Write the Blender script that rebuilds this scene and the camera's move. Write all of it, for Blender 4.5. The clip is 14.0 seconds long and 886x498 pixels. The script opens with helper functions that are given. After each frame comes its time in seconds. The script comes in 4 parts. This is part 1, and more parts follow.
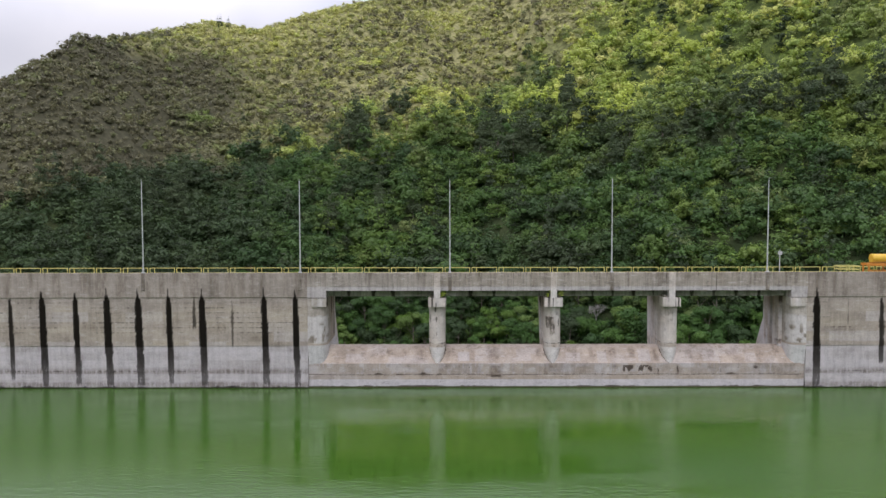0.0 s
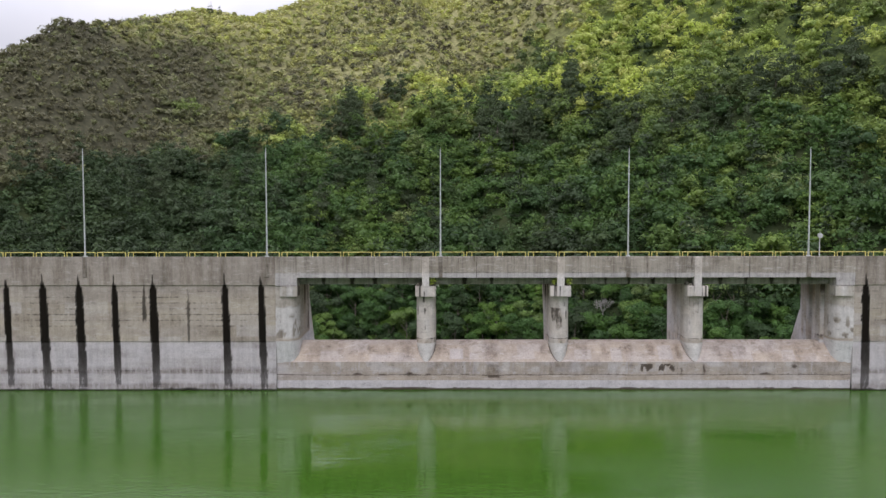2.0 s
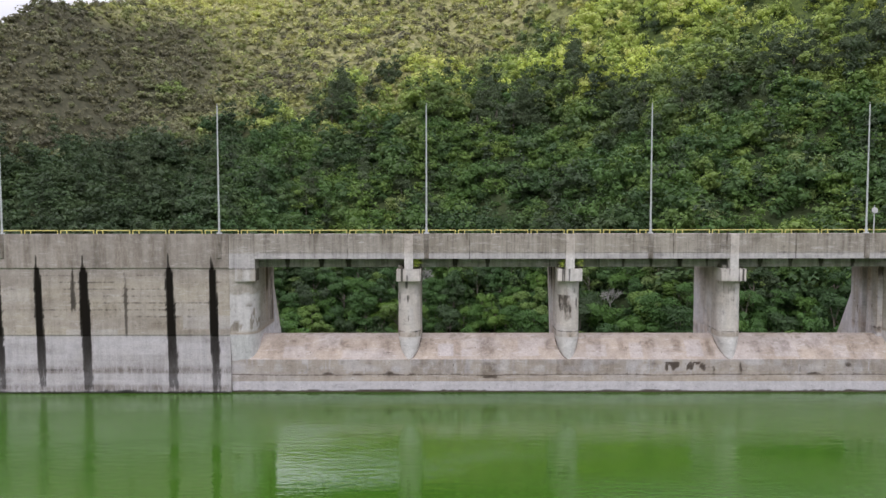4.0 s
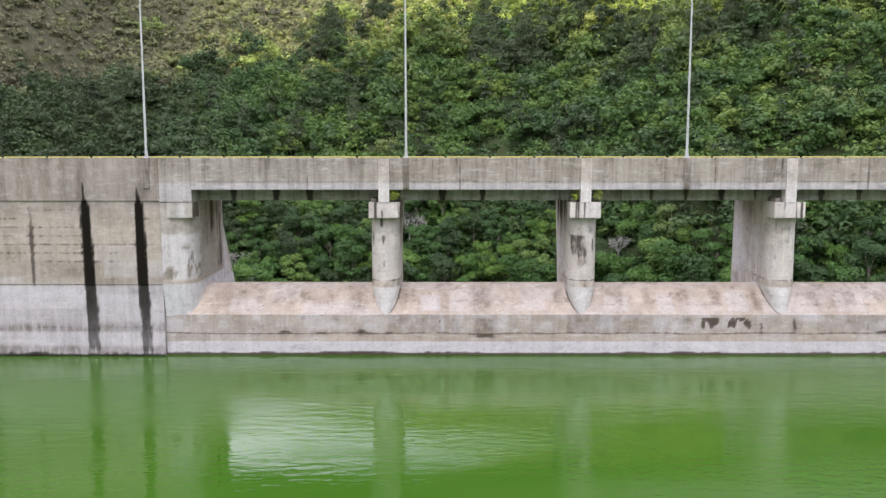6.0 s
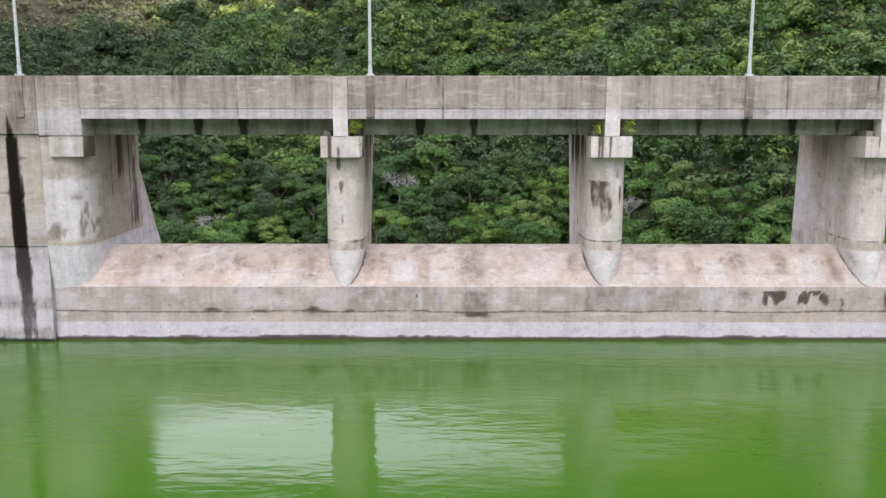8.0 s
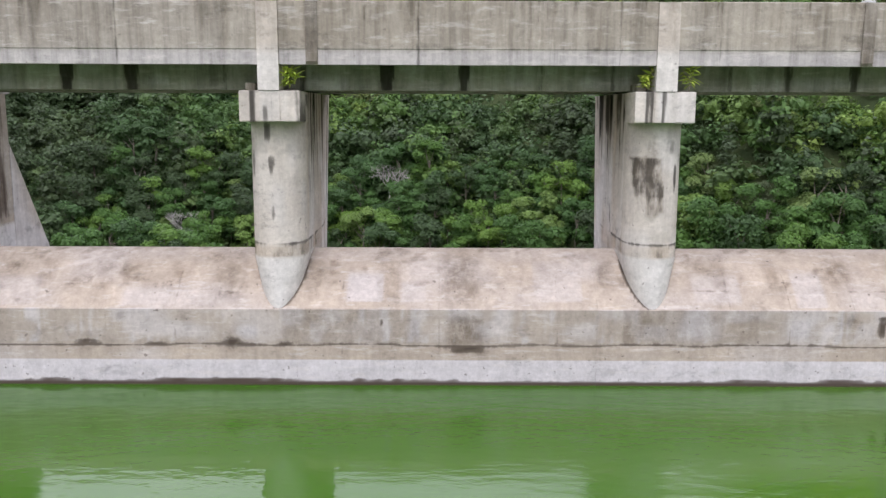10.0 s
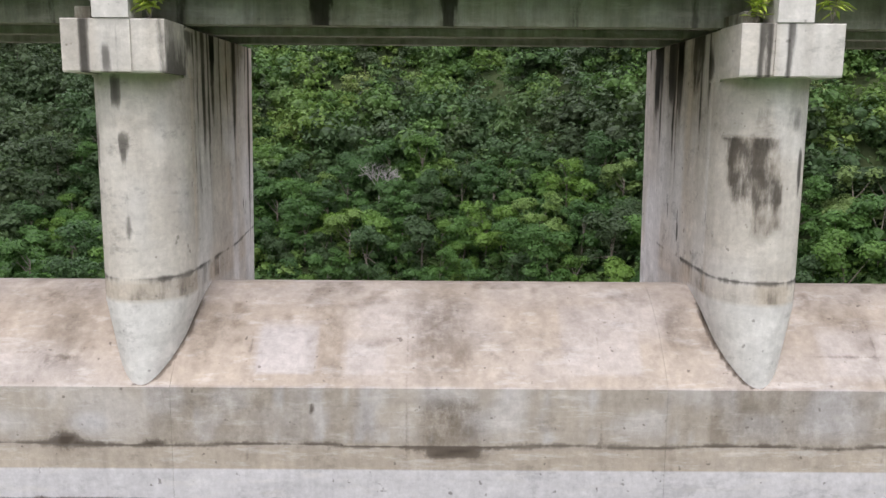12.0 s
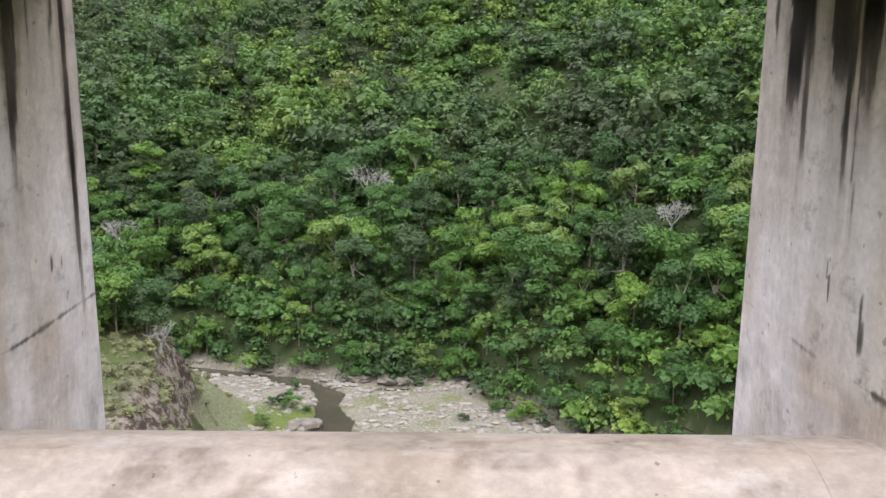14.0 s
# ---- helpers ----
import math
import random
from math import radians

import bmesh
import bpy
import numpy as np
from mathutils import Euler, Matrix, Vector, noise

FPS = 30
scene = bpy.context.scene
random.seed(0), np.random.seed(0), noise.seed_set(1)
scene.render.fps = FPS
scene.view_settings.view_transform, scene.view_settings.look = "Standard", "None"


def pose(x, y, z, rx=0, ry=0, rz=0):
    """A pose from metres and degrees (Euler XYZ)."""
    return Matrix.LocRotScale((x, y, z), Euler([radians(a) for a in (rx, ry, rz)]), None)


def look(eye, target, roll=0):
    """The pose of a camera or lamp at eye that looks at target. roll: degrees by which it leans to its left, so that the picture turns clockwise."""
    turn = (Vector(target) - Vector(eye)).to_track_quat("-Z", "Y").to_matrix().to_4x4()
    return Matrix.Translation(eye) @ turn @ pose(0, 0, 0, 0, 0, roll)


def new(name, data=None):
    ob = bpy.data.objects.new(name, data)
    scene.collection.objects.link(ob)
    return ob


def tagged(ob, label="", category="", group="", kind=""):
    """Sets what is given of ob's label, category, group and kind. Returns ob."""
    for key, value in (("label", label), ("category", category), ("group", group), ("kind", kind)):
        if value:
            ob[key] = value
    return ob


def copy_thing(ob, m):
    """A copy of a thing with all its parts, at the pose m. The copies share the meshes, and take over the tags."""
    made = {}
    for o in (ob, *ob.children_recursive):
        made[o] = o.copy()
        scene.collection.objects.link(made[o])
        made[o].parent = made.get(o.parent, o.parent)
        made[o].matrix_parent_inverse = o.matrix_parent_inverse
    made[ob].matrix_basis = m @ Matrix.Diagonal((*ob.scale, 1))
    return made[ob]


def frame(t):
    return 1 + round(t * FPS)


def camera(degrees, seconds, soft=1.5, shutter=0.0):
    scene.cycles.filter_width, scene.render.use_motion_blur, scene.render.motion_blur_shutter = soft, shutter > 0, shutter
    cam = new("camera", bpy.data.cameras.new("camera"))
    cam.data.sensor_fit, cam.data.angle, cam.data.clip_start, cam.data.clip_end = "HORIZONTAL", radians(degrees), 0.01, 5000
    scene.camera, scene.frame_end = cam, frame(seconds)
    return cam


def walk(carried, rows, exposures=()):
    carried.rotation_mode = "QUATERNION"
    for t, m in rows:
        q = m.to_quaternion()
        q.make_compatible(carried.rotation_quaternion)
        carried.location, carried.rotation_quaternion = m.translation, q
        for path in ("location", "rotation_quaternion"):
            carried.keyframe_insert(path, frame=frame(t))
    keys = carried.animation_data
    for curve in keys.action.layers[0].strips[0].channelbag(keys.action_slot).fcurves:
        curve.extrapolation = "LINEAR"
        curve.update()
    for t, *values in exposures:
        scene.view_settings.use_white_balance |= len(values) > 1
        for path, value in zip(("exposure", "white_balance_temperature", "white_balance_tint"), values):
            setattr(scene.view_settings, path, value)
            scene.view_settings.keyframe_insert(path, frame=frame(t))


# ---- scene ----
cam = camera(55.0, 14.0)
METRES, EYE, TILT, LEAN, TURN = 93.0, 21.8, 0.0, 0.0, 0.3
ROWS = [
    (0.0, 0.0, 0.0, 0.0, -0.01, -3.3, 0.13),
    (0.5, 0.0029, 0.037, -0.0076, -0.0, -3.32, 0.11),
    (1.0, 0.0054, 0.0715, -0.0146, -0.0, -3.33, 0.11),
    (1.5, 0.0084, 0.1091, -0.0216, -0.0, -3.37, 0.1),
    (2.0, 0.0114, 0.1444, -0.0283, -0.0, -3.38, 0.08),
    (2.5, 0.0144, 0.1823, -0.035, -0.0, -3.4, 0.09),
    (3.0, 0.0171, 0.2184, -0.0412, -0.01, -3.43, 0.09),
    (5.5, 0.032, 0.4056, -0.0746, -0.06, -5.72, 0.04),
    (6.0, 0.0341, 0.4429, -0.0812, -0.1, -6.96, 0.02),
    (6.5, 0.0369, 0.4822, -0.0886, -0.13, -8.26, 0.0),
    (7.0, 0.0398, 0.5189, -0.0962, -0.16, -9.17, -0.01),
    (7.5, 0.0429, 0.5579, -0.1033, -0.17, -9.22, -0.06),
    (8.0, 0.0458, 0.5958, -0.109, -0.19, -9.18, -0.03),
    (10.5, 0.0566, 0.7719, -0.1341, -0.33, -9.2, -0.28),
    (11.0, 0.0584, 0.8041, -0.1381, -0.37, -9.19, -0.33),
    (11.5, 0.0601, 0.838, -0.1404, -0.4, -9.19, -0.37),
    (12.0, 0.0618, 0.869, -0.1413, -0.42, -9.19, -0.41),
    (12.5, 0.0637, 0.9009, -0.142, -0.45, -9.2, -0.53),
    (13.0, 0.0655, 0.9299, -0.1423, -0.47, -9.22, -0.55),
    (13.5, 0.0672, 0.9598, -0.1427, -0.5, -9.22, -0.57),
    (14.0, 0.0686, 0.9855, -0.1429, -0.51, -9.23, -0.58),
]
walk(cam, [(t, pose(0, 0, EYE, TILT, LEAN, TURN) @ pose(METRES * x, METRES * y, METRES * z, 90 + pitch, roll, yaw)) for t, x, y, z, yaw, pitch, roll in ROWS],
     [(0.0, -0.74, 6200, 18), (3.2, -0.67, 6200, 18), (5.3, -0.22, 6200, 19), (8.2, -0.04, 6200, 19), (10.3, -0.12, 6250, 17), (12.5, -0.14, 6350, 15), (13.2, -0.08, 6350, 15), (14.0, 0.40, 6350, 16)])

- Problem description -
The lines to extract from the data above begin with the line containing "radians(degrees), 0.01, 5000" and end with the line containing "scene.view_settings.keyframe_insert(path, frame=frame(t))". Extract them exactly, including both.

- Written solution -
    cam.data.sensor_fit, cam.data.angle, cam.data.clip_start, cam.data.clip_end = "HORIZONTAL", radians(degrees), 0.01, 5000
    scene.camera, scene.frame_end = cam, frame(seconds)
    return cam


def walk(carried, rows, exposures=()):
    carried.rotation_mode = "QUATERNION"
    for t, m in rows:
        q = m.to_quaternion()
        q.make_compatible(carried.rotation_quaternion)
        carried.location, carried.rotation_quaternion = m.translation, q
        for path in ("location", "rotation_quaternion"):
            carried.keyframe_insert(path, frame=frame(t))
    keys = carried.animation_data
    for curve in keys.action.layers[0].strips[0].channelbag(keys.action_slot).fcurves:
        curve.extrapolation = "LINEAR"
        curve.update()
    for t, *values in exposures:
        scene.view_settings.use_white_balance |= len(values) > 1
        for path, value in zip(("exposure", "white_balance_temperature", "white_balance_tint"), values):
            setattr(scene.view_settings, path, value)
            scene.view_settings.keyframe_insert(path, frame=frame(t))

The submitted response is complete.